## Stated task
Which lines contain the word "shutter"? Return each of them as written.

## Data shown
┄┄┄┄┄┄┄┄┄┄

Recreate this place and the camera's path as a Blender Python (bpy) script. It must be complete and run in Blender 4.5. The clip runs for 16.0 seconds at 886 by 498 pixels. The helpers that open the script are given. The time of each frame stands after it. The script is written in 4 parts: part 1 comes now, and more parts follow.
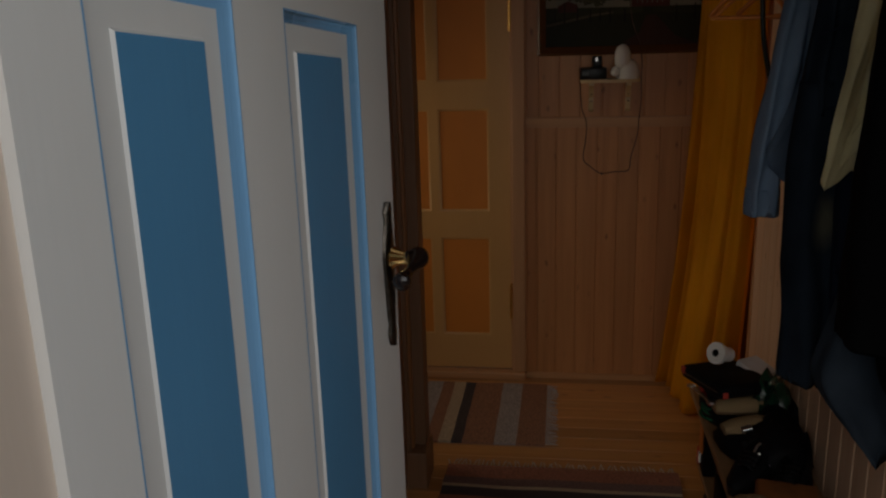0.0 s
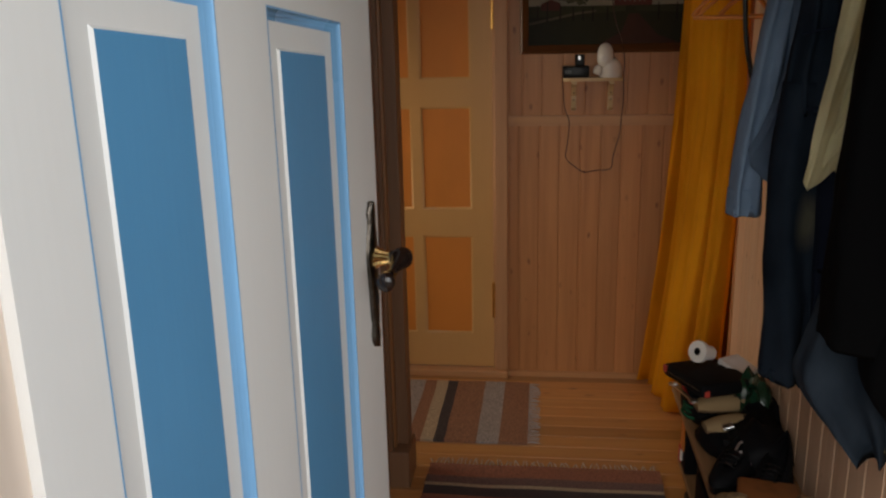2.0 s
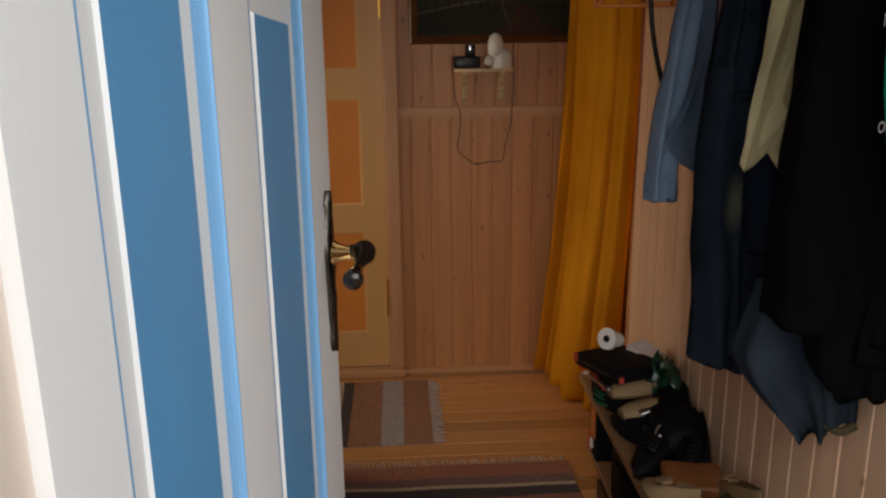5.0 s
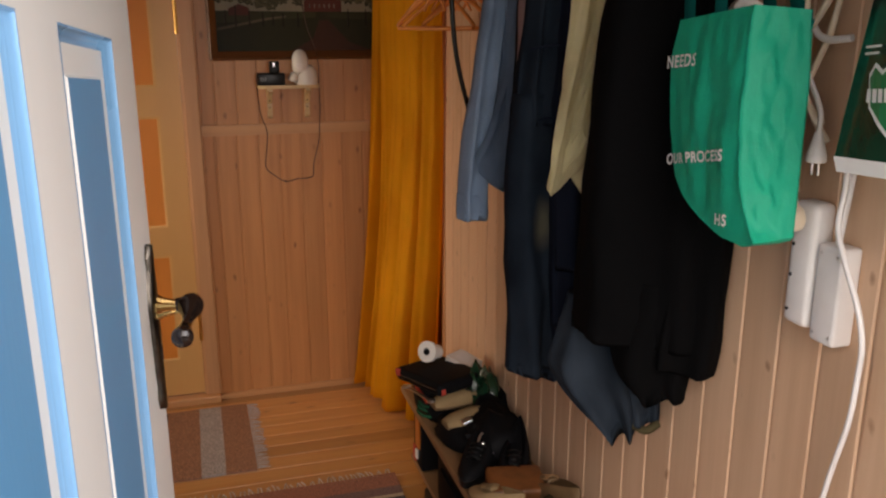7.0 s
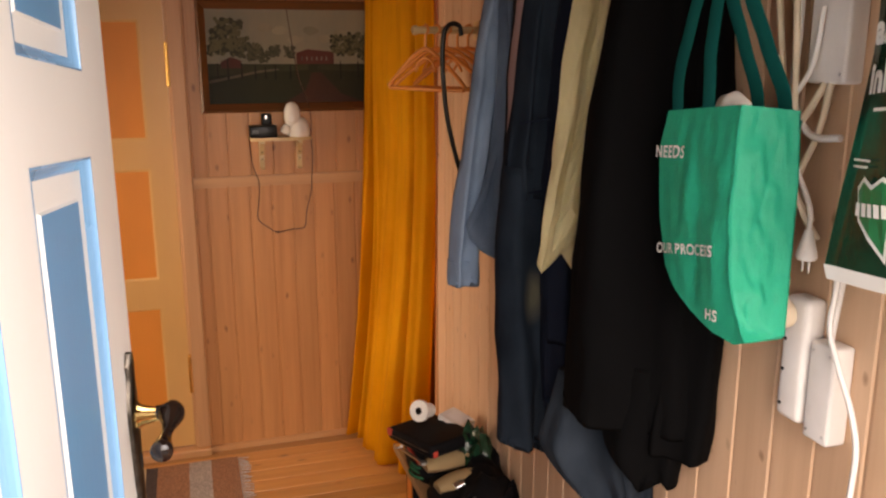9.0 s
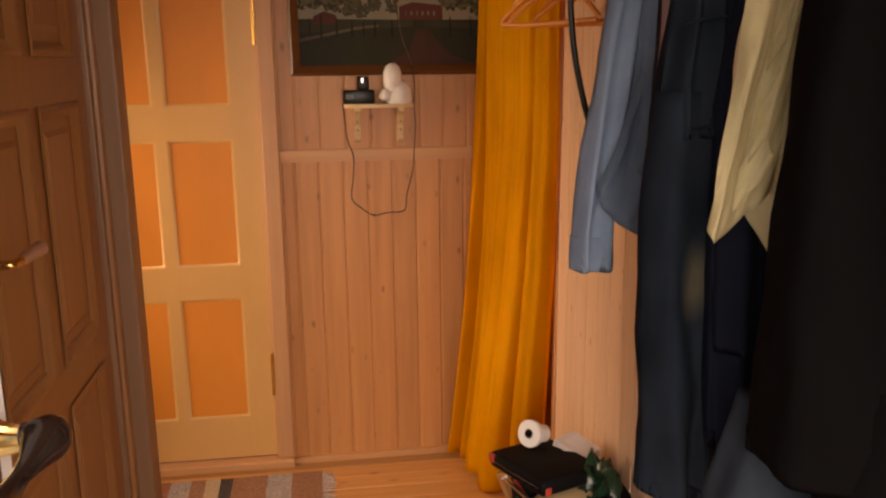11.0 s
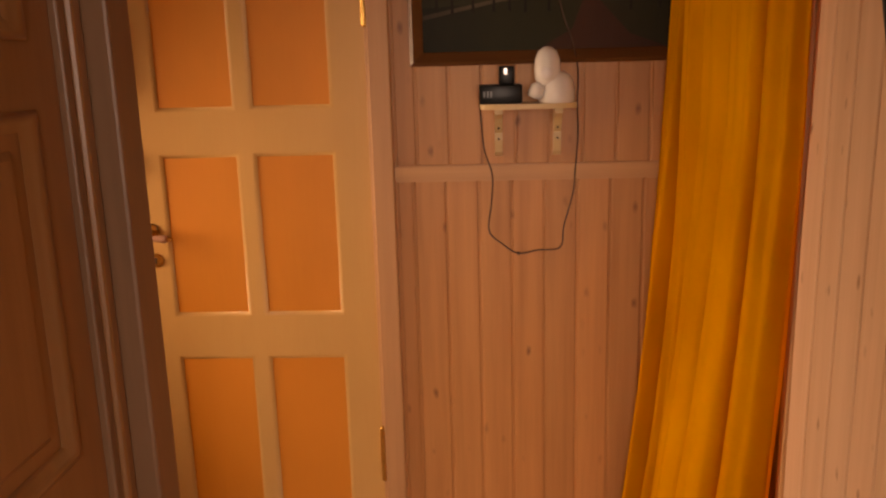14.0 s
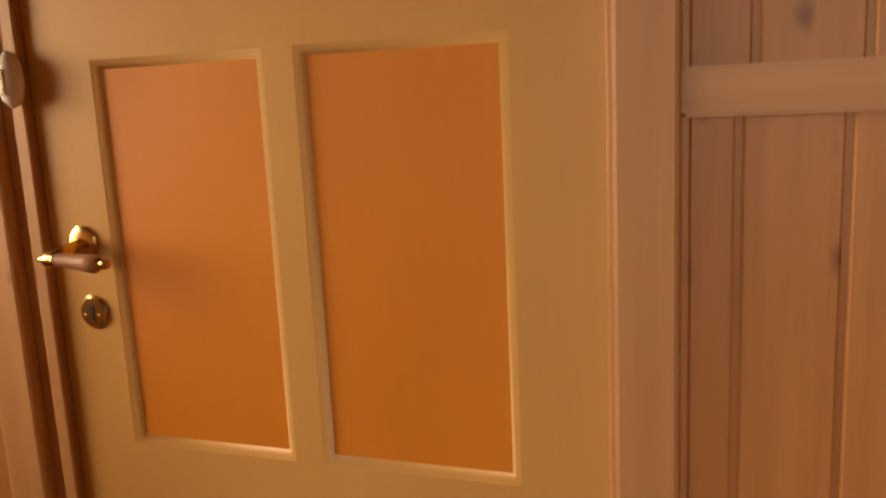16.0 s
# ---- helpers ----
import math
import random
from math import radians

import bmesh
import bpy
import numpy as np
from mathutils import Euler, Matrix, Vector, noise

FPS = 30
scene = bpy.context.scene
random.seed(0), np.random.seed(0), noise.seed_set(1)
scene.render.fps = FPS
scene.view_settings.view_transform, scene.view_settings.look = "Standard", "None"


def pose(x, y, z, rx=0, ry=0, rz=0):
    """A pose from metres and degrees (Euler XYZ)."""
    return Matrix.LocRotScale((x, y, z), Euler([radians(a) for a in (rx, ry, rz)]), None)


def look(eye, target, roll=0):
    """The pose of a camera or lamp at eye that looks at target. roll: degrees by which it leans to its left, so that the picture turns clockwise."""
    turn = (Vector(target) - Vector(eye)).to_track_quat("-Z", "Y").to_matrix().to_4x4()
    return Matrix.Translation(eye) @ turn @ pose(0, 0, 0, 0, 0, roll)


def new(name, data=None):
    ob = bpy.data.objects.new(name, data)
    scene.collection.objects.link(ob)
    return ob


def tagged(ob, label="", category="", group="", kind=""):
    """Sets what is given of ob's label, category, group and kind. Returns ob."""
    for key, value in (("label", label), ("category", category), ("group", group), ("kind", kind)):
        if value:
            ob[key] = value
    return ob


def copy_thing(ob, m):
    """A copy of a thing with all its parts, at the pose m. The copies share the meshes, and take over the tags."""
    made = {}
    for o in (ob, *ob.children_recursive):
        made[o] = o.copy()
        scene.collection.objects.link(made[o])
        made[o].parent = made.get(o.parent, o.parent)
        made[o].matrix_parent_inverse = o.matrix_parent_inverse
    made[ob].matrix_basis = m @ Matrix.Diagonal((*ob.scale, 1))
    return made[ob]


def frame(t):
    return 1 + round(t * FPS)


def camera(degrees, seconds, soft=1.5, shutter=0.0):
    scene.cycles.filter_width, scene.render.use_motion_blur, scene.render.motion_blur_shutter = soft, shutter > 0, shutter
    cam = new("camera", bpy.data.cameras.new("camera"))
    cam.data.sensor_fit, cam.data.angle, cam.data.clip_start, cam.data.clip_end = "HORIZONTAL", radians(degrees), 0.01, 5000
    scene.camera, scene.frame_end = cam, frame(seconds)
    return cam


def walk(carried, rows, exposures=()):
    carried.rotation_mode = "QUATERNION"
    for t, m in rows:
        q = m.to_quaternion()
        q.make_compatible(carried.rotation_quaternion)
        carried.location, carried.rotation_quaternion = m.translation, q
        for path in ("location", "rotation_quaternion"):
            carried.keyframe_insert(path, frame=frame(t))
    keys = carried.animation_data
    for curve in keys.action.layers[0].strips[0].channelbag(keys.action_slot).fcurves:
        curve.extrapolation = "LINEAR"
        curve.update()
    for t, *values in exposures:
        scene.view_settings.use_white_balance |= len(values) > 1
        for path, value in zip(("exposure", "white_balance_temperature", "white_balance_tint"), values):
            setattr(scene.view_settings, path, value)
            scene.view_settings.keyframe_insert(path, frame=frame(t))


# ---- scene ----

┄┄┄┄┄┄┄┄┄┄

## Output of the task
def camera(degrees, seconds, soft=1.5, shutter=0.0):
    scene.cycles.filter_width, scene.render.use_motion_blur, scene.render.motion_blur_shutter = soft, shutter > 0, shutter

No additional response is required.